Forget the Model T—Ford’s real innovation was the moving assembly line. It didn’t just usher in the age of the car; it changed work forever.

He first fully implemented his innovation on December 1, 1913. Like a lot of his other industrial production insights, the assembly line was met with hatred and suspicion by many of his workers.

Before 1913, Ford and many other car makers put together entire cars at one station. A team of workers labored on each car, writes Tony Swan for Car and Driver. The innovation of the moving assembly line cut the number of workers required and reduced the time it took to assemble a car. It also gave the company more control over the pace. For the Ford Motor Company: amazing. For his workers: Eh, not everyone was impressed.

Although probably the most important example of his technological innovation, from one perspective the moving assembly belt was just one more way Ford could exert rigid control on his workers.

Assembly line work was, and still is, incredibly monotonous. The line was seen as an insult to skilled craftsmen and another example of the overwhelming patriarchal control a company could have over its workers in the age of mass production.

The horror that was felt about assembly-line style mass production is seen in films like Charlie Chaplin’s Modern Times and Fritz Lang’s 1927 film Metropolis. One 1920s machine worker at a Ford plant told a journalist, “The machine I’m on goes at such a terrific speed that I can’t help stepping on it in order to keep up with the machine. It’s my boss.”

Charlie Chaplin - Factory Work

In 1913 alone, Ford had to hire more than 52,000 workers for a workforce that at any one time numbered 14,000, writes Swan. In an attempt to to stem the tide of turnover, he upped the company’s wage rate to an unheard-of $5 per eight-hour workday. The norm for that time was about $2.25 for a nine-hour workday, writes Tim Worstall for Forbes.

Sounds nice, right?
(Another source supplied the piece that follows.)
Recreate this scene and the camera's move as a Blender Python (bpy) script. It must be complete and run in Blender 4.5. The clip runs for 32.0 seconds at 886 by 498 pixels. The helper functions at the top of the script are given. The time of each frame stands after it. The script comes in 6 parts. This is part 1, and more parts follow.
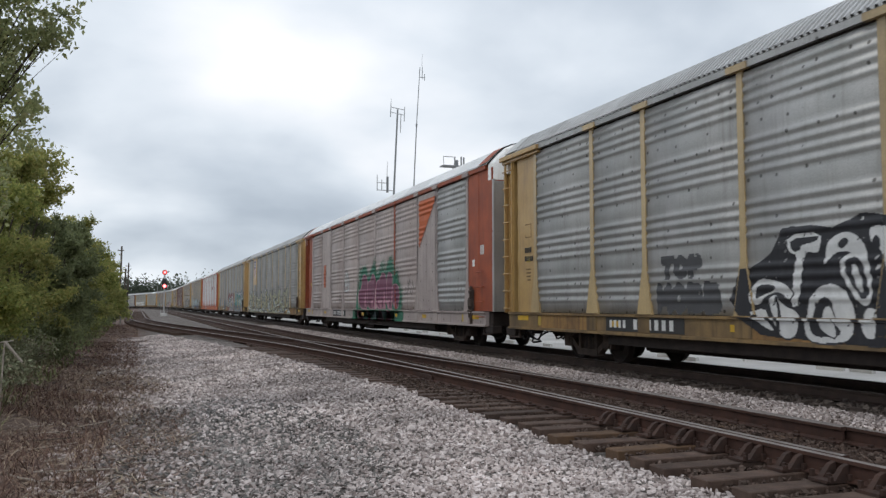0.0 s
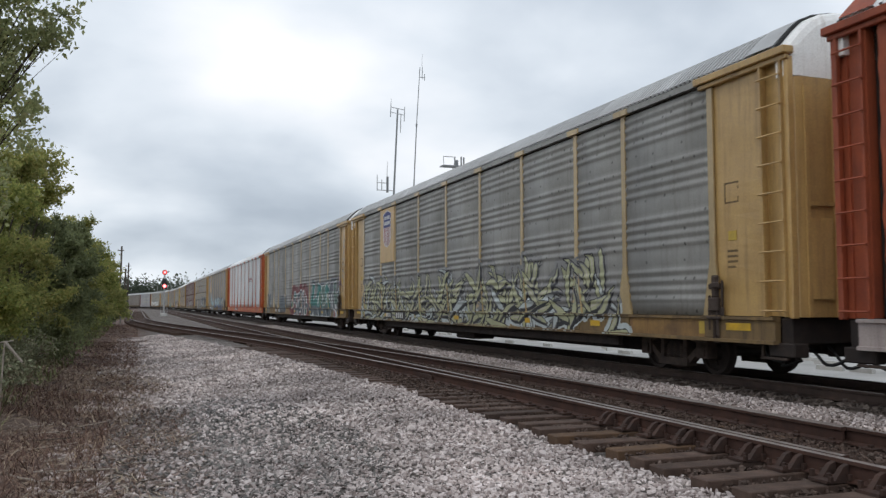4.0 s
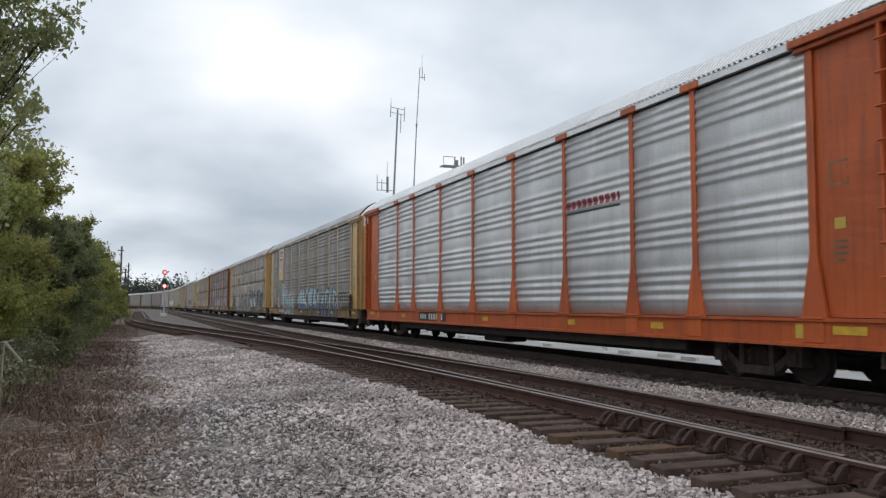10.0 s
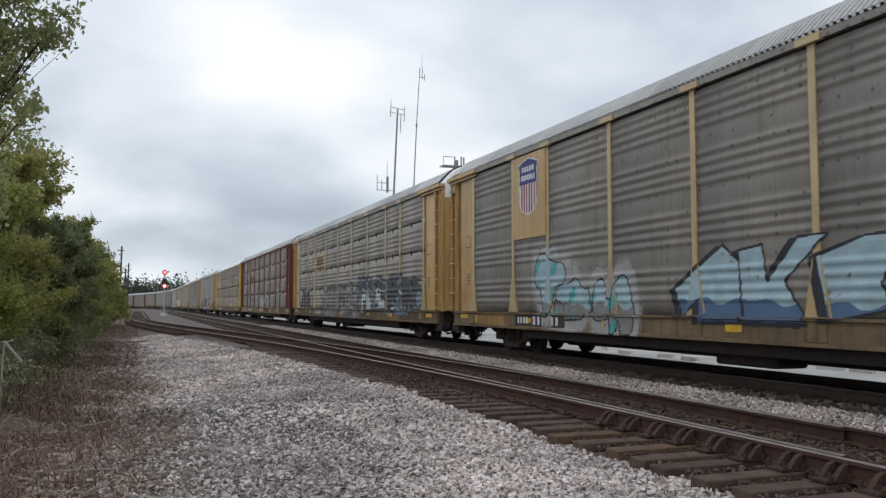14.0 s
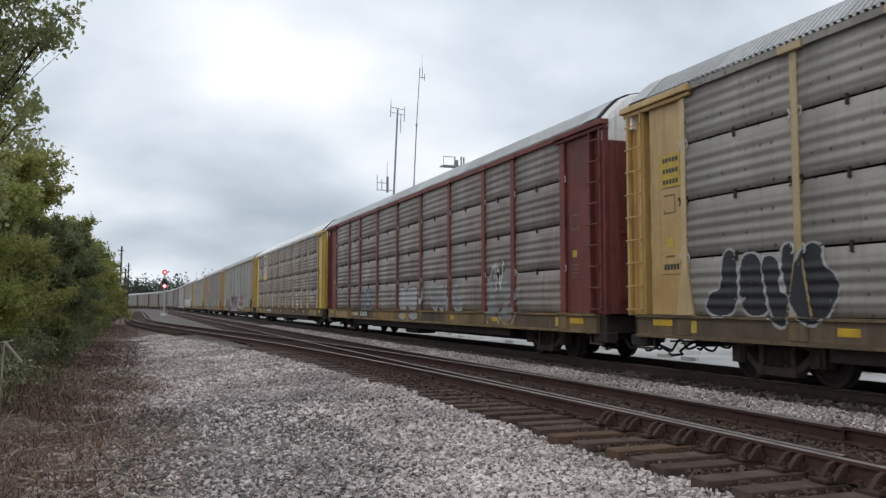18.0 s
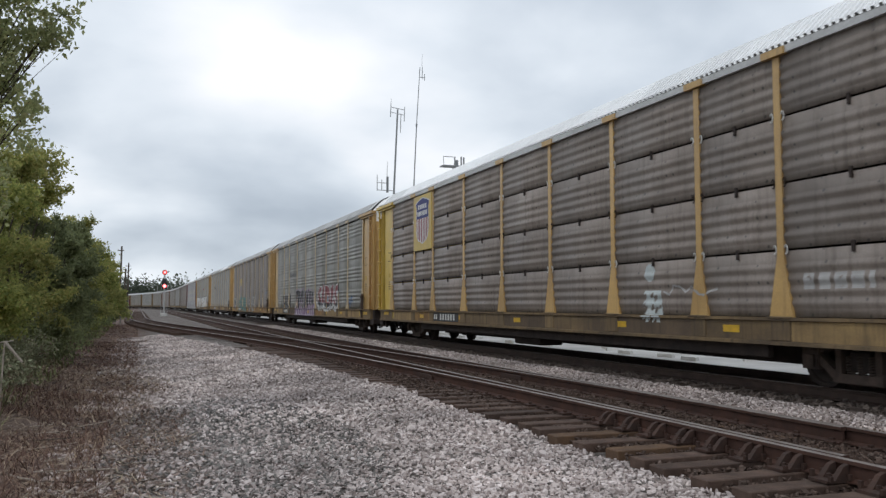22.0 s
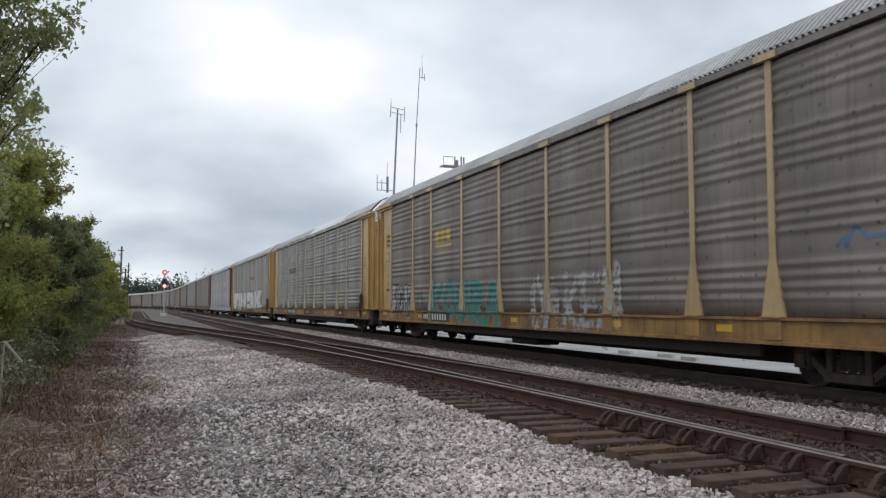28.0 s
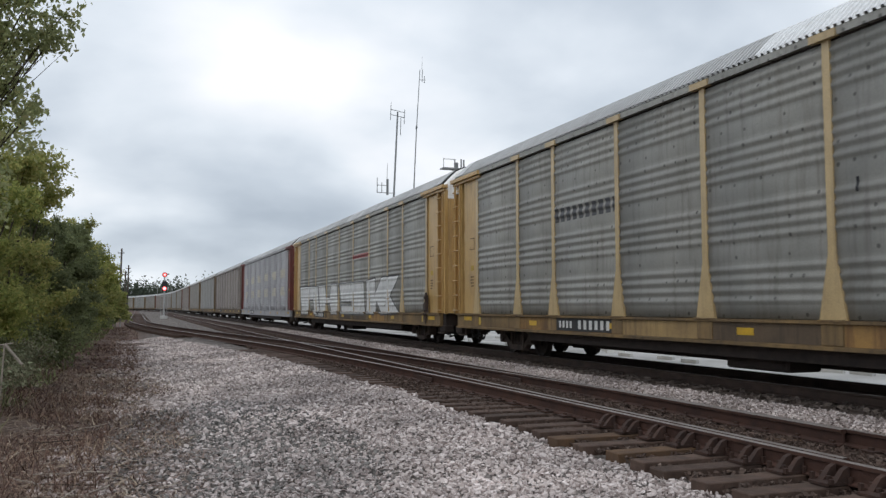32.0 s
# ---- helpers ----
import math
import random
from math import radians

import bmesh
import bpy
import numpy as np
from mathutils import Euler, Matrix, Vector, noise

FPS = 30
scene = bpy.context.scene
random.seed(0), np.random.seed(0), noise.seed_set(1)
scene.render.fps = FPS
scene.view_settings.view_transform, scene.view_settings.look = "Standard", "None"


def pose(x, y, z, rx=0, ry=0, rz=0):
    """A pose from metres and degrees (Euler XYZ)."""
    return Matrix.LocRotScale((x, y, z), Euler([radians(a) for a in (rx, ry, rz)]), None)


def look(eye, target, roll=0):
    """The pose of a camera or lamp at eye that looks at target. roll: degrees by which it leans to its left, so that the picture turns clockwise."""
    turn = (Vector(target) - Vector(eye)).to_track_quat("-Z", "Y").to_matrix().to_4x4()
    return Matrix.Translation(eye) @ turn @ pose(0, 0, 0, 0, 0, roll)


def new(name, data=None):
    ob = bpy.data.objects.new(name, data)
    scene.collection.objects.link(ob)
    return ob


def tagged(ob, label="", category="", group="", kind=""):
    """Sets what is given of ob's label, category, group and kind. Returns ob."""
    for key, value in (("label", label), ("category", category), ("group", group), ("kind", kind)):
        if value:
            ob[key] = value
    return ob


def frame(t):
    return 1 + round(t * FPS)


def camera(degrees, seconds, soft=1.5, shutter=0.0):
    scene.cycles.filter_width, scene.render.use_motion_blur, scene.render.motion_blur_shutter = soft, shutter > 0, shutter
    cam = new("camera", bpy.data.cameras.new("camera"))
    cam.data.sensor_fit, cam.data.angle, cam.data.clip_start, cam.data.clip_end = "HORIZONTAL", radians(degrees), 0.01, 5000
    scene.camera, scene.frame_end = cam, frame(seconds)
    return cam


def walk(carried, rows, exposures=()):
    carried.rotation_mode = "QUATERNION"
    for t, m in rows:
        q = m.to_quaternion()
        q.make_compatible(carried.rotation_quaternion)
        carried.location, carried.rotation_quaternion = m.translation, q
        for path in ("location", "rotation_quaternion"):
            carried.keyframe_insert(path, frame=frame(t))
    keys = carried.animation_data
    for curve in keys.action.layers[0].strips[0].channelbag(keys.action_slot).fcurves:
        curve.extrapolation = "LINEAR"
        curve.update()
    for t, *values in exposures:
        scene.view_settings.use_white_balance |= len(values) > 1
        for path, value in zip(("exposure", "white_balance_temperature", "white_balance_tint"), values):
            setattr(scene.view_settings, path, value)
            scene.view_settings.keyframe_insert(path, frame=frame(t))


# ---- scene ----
def aim(pitch):
    yaw = radians(20.08)
    d = Vector((math.sin(yaw) * math.cos(pitch), math.cos(yaw) * math.cos(pitch), math.sin(pitch)))
    eye = Vector((0.0, 0.0, 1.46))
    return look(eye, eye + d * 10)


# one lens, a camera on a stand that settles a little near the end
cam = camera(55.92, 32.0, soft=1.35, shutter=0.1)
P0 = math.atan(99.0 / 1477.0)
walk(cam, [(0.0, aim(P0)), (10.0, aim(P0)), (20.0, aim(P0)), (29.0, aim(P0)), (29.5, aim(P0 + 0.0007)),
           (30.0, aim(P0 + 0.0021)), (30.5, aim(P0 + 0.0028)), (31.0, aim(P0 + 0.0029)), (32.0, aim(P0 + 0.0029))])

# ---- world and sun ----
SUN_EL, SUN_AZ = 52.0, 235.0
world = bpy.data.worlds.new("overcast_sky")
scene.world = world
world.use_nodes = True
wt = world.node_tree
for n in list(wt.nodes):
    wt.nodes.remove(n)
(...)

Well, $2.66 of that money was contingent on a worker meeting “company standards for clean living,” Swan writes. Ford’s “Sociological Department” looked into every aspect of his workers’ lives, attempting, in a way, to standardize them the way he standardized his production line. Still, the money meant people came from all over the country looking for work at Ford, and many new immigrants found work there (learning English at a Ford school.).

Although the Sociological Department eventually closed, Ford’s basic approach to creating a deskilled blue-collar workforce helped create the reality of work in the 20th century.